Inequality in Mumbai, India - where over 60% of the city population lives in slums.

Simply put, Mumbai is...fascinating. 
It's built on a slender, impossibly crowded peninsula surrounded on three sides by water. It contains the heart of India's most powerful industries, and some of its poorest slums - it's an urban jungle, a vertical aerie for the superrich, and a fragile marine ecosystem. Billion-dollar houses in the form of skyscrapers exist next to vast slums covered in blue tarps against the monsoon rains. 
Informal recyclers in Dharavi exist within sight of the National Stock Exchange, traditional fishermen moor their boats in the shadows of skyscrapers in Worli, and leopards prowl the Sanjay Gandhi National Park on the city's northern flank. In short, it's a city of contradictions.
Even the new airport is stunted, India's second busiest, with the east section unfinished and a second runway impossible to build because of the slums which encircle the airport from all sides. A modern subway system is being dug below ground, while above the streets heave with every form of conveyance in a vast cacophony of horns blaring. 
Love it or hate it, Mumbai is a model of the city in the 21st century - A Global South alternative to Manhattan, an awakening elephant in the fields of culture, science, industry, and architecture, and also a thoroughly in-progress, semi-planned experiment of extreme growth. ​​​​​​​

The area surrounding the Bandra Kurla complex is a mixture of extreme wealth and extreme poverty, including the consulate generals of several countries, corporate headquarters, and the National Stock Exchange. 

Dharavi Slum is one of the most famous slums in the world. The adjacent Mahim Nature Park was developed as a relief valve, an affordable way to escape the extreme urbanism which characterizes most Indian cities. 

Laborers, artisans, residents and visitors. Dharavi, Mumbai is an incredibly vibrant and industrious place. Far from being idle, it's estimated that this small slum has a GDP of almost $1 Billion. Most of this is due to informal recycling programs, such as the above images, where residents illegally smelt aluminum, create ornamental doorknobs from scrap metal, weave leather scraps, re-melt and package scraps of hotel soap, and collect plastic rubbish.

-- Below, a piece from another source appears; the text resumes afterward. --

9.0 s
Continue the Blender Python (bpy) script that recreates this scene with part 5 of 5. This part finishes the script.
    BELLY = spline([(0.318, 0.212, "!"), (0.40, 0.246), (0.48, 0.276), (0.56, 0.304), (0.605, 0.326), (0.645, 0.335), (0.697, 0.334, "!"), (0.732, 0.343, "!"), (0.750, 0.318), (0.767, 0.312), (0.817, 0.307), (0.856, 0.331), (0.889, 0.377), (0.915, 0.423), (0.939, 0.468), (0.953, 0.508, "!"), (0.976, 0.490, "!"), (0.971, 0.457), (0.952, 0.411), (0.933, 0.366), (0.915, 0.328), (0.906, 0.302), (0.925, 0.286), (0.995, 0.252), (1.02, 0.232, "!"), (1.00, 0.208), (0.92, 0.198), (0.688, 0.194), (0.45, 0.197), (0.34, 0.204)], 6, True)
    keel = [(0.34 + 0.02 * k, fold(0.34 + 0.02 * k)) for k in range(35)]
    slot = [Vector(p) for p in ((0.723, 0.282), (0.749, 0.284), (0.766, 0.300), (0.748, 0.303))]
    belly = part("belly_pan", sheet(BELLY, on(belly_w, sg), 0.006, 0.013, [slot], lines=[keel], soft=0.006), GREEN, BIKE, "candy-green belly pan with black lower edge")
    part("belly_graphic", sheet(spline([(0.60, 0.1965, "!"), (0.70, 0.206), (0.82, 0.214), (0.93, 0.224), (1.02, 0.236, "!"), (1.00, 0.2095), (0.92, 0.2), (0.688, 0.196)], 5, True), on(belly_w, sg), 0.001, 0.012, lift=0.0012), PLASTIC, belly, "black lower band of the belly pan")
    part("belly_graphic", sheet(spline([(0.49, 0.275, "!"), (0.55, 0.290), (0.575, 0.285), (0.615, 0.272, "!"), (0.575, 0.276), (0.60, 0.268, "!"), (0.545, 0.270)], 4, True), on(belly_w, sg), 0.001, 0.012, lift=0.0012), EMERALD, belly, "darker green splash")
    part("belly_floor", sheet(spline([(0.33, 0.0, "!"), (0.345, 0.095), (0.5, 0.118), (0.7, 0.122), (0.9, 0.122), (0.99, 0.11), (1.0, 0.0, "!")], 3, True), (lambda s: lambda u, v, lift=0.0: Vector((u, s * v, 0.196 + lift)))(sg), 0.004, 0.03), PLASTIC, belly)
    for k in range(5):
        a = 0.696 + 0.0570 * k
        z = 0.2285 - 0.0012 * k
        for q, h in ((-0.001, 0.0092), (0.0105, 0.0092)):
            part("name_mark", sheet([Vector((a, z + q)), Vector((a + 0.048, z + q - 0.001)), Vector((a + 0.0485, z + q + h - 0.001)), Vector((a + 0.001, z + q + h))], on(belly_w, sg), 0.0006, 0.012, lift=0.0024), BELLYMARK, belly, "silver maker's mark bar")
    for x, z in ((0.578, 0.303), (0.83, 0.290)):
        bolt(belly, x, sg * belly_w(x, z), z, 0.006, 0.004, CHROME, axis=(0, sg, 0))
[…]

Indian slums are a complex place - at once a strange mixture of industry and grinding banality. We tend to think we have a pretty good idea of what they're like - films like "Slumdog Millionaire" have created a sort of Asian "slum chic" archetype - that is supported by the various slum tourism outfits in Dharavi. 
 These depictions are both accurate and inaccurate at the same time - the panoply of human existence is vast. The yearning, the romance, and the pain of everyday life is irreducible to a singular narrative arc. Moreover, even the term "slum" is problematic (although it seems Indian themselves rarely question the lexicon). How does one rectify the fact that industry in Indian slums is estimated at over $1 billion yearly? That the land itself is worth billions of rupees? That Dharavi is a crucial voting bloc in municipal elections?          ​​​​​​​

Architect PK Das has received accolades for his work mapping and enumerating slum dwellers within the city of Mumbai. He estimates that 60% of Mumbai's population is made up of slum dwellers - an incredible 7.5 million people. 

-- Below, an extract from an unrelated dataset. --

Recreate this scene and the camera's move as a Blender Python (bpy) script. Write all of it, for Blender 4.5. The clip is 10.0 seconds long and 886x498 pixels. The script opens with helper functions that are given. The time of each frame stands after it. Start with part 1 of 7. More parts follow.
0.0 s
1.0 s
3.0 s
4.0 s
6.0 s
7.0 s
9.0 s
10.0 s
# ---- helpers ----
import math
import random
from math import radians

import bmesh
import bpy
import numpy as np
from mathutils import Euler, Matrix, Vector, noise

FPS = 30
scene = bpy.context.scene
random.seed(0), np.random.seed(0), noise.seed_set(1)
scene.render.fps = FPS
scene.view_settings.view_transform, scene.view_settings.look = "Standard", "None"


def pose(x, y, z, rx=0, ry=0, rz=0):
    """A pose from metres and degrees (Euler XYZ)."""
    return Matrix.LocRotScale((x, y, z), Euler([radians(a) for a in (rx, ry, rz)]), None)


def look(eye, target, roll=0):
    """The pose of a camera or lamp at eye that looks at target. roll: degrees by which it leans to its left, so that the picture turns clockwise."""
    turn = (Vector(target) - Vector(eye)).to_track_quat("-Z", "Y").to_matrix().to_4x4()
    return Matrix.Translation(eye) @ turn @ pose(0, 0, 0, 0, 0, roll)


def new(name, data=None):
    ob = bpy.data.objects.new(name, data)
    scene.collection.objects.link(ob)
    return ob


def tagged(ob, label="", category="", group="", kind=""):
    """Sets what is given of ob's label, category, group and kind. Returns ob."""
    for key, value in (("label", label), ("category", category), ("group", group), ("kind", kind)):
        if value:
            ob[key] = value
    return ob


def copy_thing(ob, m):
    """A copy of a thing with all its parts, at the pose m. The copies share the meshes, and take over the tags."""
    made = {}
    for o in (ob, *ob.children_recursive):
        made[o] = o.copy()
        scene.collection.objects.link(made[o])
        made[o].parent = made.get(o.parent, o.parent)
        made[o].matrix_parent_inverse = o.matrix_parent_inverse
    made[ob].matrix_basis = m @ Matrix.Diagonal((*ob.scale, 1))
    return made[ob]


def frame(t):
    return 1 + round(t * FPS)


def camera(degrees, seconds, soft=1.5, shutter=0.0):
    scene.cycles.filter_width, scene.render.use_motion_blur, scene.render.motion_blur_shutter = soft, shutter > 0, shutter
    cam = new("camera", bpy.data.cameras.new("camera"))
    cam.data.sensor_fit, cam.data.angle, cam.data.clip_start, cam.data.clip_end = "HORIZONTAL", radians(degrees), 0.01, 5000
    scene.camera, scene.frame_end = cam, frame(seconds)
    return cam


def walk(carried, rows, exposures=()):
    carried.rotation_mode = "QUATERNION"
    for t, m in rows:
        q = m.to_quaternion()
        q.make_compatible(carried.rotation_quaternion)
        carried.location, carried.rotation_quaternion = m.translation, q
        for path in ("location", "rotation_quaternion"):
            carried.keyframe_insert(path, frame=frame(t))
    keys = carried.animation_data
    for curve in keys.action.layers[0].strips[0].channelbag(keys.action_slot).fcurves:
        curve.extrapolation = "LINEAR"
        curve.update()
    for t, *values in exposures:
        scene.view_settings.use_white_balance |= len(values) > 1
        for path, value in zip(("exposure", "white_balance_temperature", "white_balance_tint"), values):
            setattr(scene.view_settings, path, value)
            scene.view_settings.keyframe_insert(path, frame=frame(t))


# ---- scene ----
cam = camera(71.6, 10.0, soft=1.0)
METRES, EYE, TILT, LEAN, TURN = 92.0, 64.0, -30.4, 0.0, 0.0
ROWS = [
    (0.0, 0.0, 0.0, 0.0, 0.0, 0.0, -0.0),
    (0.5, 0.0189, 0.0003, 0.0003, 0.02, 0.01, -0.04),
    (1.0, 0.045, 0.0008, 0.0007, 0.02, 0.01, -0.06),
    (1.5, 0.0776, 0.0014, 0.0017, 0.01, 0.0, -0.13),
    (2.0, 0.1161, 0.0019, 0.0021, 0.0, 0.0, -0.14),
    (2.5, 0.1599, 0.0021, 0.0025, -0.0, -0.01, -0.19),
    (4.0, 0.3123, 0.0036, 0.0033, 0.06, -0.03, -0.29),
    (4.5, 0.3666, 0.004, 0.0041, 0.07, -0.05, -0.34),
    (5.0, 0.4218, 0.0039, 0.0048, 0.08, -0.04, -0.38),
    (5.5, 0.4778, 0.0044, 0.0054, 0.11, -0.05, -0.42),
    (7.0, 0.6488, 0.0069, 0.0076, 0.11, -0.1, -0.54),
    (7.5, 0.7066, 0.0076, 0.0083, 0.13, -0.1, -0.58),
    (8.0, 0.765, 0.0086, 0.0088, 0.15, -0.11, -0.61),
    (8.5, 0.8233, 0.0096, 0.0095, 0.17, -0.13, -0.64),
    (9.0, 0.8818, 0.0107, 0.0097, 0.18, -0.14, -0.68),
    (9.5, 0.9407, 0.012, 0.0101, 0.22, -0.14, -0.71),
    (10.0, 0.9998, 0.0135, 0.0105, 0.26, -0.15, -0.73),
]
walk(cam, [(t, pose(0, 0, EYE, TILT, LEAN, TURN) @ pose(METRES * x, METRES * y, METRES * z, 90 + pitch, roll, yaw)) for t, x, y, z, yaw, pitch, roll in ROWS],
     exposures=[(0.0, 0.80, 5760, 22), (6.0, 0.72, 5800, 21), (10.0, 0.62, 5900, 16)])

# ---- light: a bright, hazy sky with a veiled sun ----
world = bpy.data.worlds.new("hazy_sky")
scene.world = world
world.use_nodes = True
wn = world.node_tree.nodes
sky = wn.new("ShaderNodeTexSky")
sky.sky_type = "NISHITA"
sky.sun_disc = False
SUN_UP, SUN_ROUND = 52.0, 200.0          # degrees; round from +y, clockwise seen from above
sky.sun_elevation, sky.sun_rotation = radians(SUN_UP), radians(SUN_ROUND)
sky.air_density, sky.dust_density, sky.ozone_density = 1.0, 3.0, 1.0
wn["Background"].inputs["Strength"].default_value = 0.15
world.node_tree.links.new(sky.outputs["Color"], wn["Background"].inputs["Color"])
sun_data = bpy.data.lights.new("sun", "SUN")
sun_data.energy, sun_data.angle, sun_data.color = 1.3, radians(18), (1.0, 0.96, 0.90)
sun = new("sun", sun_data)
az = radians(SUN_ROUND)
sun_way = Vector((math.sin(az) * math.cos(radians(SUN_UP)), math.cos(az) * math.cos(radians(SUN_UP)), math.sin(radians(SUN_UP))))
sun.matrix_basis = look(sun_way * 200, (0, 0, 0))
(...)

​​​​​​​This river represents an extreme wealth gap in Mumbai. The building in the upper left of this photo is the Oil and Natural Gas Corporation LTD, which bills itself as "India's largest profit making company". On the right is the edge of Dharavi slum, once India's largest slum, and the setting for the film "Slumdog Millionaire".    

This bridge will connect the Bandra Kurla complex to several transport links in Dharavi, on the opposite side of the Mithi River.

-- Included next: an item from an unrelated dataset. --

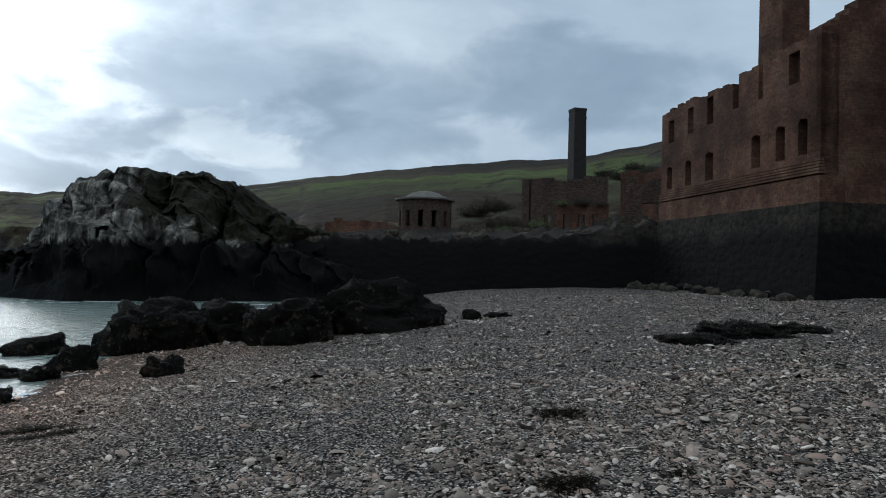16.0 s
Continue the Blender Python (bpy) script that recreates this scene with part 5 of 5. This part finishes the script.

The exceedingly sharp contrast between single-story slums and developed areas is stark.

Dharavi, a city within a city, is almost entirely made of grey concrete. 

Slum dwellers in Mumbai's northern sections use blue tarps to protect against the monsoon rains. The houses are packed so tightly together it's impossible to see the pathways between them from above. 

Slums line a branch of the Mithi River near the National Stock Exchange. 

Another view of the Mahim Nature Park, with the visitor's center visible as a open circular building on the left. The entrance to the park costs 10 rupees, "less than a cup of tea", and provides a shaded natural getaway to the chaos of Dharavi's urban canyons.